◆ BRIEF ◆
Every line below that includes "name" counts toward the total. Report that total alone.

· · · ·

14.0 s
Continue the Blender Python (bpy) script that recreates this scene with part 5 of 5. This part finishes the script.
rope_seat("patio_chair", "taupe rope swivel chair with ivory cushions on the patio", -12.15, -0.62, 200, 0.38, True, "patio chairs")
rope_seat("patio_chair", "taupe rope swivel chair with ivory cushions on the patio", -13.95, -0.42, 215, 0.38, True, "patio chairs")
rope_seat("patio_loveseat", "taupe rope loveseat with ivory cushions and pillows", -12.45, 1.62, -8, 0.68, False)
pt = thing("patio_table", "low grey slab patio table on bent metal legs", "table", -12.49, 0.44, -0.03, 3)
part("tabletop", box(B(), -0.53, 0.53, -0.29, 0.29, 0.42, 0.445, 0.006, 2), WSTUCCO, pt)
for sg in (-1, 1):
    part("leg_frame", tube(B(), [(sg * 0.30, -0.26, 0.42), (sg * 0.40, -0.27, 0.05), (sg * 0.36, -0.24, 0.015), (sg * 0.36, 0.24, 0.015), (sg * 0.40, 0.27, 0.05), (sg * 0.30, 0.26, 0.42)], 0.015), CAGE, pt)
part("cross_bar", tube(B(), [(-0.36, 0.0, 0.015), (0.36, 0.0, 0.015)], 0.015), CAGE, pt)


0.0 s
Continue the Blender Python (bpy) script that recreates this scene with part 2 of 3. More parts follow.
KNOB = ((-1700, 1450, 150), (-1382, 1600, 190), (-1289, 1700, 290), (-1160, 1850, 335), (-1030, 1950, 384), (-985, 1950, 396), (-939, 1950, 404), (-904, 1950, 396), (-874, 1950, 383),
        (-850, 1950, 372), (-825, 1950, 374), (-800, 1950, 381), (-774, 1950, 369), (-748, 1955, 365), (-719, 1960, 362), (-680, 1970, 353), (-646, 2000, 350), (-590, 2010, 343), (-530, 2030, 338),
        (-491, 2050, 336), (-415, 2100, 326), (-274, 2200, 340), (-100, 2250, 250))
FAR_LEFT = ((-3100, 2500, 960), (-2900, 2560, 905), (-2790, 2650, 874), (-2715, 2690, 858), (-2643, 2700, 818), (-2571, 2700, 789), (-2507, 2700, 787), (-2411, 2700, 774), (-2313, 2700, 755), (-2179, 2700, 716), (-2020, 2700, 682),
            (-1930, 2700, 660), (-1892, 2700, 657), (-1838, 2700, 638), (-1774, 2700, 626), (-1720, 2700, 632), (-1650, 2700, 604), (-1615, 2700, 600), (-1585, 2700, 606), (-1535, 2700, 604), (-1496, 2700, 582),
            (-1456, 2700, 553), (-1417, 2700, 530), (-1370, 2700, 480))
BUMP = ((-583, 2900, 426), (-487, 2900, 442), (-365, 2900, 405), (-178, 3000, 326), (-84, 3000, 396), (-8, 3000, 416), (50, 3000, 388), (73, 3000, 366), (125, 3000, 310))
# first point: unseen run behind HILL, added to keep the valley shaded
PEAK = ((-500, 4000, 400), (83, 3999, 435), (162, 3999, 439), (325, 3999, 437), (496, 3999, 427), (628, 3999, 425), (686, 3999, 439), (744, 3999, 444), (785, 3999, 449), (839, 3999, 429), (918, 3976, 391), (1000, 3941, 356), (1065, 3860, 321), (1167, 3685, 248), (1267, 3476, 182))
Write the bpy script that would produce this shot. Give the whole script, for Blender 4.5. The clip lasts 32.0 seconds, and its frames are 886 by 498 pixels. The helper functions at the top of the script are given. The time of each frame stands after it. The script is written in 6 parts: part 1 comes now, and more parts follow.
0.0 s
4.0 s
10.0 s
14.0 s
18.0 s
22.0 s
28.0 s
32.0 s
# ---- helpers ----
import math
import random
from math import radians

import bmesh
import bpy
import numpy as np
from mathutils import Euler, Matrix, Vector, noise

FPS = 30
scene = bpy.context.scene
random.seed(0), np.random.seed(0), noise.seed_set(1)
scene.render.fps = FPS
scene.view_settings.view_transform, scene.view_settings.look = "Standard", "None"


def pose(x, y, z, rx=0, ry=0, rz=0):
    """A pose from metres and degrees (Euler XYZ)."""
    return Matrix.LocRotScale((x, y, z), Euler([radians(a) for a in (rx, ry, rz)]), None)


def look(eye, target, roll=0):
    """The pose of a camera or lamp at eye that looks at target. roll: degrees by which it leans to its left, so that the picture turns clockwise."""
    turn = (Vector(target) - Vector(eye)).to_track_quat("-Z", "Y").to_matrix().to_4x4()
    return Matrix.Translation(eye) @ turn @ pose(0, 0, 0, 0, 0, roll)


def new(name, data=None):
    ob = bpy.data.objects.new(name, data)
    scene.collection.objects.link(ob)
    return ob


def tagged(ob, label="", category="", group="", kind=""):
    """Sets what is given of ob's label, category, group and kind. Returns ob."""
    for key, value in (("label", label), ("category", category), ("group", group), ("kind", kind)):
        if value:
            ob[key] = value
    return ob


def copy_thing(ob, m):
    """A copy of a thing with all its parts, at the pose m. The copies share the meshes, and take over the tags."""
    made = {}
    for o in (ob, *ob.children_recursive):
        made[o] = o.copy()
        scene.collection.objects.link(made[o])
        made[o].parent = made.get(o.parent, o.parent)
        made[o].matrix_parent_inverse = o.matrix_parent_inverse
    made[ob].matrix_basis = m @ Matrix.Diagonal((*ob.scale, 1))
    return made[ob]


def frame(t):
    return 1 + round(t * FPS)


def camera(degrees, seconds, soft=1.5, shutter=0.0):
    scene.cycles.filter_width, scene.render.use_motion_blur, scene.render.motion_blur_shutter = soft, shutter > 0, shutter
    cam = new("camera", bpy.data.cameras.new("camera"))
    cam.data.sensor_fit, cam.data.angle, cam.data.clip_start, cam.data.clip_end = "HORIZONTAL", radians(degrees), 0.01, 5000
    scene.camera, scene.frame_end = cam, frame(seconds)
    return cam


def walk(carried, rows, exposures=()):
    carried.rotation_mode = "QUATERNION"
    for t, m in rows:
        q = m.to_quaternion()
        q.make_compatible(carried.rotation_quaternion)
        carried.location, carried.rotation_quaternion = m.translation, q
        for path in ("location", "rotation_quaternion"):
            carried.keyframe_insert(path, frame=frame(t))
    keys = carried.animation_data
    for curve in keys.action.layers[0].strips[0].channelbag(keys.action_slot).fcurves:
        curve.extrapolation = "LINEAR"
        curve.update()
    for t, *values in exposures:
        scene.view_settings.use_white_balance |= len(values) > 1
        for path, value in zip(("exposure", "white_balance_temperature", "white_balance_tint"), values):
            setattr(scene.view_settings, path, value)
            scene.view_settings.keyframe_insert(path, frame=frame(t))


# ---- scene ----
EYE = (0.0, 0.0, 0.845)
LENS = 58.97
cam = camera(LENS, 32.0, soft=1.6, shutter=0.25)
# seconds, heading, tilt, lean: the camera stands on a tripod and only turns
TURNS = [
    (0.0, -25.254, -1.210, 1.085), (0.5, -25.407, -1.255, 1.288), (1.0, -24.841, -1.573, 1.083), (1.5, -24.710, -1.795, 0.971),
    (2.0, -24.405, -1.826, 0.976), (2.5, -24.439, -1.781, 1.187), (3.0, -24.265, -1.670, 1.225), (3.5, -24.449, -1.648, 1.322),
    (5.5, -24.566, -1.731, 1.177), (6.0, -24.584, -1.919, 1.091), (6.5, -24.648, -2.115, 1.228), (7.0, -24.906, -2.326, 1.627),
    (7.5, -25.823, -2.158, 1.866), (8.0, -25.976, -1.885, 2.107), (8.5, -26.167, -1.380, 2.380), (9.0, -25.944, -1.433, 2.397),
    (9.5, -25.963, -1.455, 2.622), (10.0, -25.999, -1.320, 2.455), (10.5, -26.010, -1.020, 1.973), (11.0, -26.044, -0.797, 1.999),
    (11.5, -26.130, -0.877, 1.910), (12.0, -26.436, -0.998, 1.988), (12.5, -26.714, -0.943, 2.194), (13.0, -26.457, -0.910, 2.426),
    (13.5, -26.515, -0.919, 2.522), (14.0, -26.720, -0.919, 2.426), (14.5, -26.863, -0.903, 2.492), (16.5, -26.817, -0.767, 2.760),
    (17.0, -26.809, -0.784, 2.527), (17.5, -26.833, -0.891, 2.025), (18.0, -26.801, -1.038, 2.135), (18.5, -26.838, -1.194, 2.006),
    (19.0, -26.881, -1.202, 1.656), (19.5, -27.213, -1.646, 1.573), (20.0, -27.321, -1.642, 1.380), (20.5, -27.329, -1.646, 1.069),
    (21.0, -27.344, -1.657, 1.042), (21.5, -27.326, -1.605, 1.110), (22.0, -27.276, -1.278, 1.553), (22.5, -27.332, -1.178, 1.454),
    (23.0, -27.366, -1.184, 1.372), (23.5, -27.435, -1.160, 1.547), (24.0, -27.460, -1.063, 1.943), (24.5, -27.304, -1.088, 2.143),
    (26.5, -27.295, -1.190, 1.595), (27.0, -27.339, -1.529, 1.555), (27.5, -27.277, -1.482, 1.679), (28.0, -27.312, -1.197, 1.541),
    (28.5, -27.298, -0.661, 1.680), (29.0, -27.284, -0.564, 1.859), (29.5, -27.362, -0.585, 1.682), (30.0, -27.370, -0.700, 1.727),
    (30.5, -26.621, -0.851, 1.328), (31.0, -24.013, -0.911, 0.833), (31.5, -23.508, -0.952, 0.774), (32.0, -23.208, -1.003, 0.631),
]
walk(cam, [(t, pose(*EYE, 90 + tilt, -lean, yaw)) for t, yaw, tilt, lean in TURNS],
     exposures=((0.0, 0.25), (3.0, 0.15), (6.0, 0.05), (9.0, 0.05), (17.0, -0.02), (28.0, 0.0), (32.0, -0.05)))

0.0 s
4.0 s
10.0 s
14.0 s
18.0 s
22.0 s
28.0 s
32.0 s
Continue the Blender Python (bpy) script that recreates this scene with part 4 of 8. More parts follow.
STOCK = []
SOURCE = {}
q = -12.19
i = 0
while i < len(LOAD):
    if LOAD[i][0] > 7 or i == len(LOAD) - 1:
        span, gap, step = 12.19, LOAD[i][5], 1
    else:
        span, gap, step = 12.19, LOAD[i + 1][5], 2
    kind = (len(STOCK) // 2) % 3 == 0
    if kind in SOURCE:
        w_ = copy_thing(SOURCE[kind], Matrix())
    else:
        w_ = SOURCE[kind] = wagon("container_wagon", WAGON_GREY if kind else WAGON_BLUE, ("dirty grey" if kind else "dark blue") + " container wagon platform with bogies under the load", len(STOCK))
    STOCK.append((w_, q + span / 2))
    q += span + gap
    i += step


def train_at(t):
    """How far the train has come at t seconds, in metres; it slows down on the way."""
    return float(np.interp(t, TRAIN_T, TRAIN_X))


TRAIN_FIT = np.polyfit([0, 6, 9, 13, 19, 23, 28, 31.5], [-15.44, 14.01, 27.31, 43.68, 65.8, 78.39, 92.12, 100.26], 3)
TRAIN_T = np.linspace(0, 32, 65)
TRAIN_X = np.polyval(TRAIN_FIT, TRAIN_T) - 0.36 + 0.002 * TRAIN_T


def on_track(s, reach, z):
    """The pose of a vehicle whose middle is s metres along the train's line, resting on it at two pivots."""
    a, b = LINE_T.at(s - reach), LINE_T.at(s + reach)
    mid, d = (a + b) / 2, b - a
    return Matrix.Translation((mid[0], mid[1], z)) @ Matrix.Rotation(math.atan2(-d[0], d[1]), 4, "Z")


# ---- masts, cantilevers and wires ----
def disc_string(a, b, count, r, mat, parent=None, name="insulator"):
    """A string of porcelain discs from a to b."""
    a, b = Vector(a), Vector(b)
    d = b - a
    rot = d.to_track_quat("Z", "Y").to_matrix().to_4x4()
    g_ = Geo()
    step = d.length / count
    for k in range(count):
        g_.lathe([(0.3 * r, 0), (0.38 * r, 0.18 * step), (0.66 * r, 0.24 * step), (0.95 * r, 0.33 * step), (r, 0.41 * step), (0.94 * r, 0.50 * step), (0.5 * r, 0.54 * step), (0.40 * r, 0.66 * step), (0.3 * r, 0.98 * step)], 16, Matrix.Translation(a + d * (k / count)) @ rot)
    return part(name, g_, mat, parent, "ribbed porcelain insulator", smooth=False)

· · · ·

◆ ANSWER ◆
4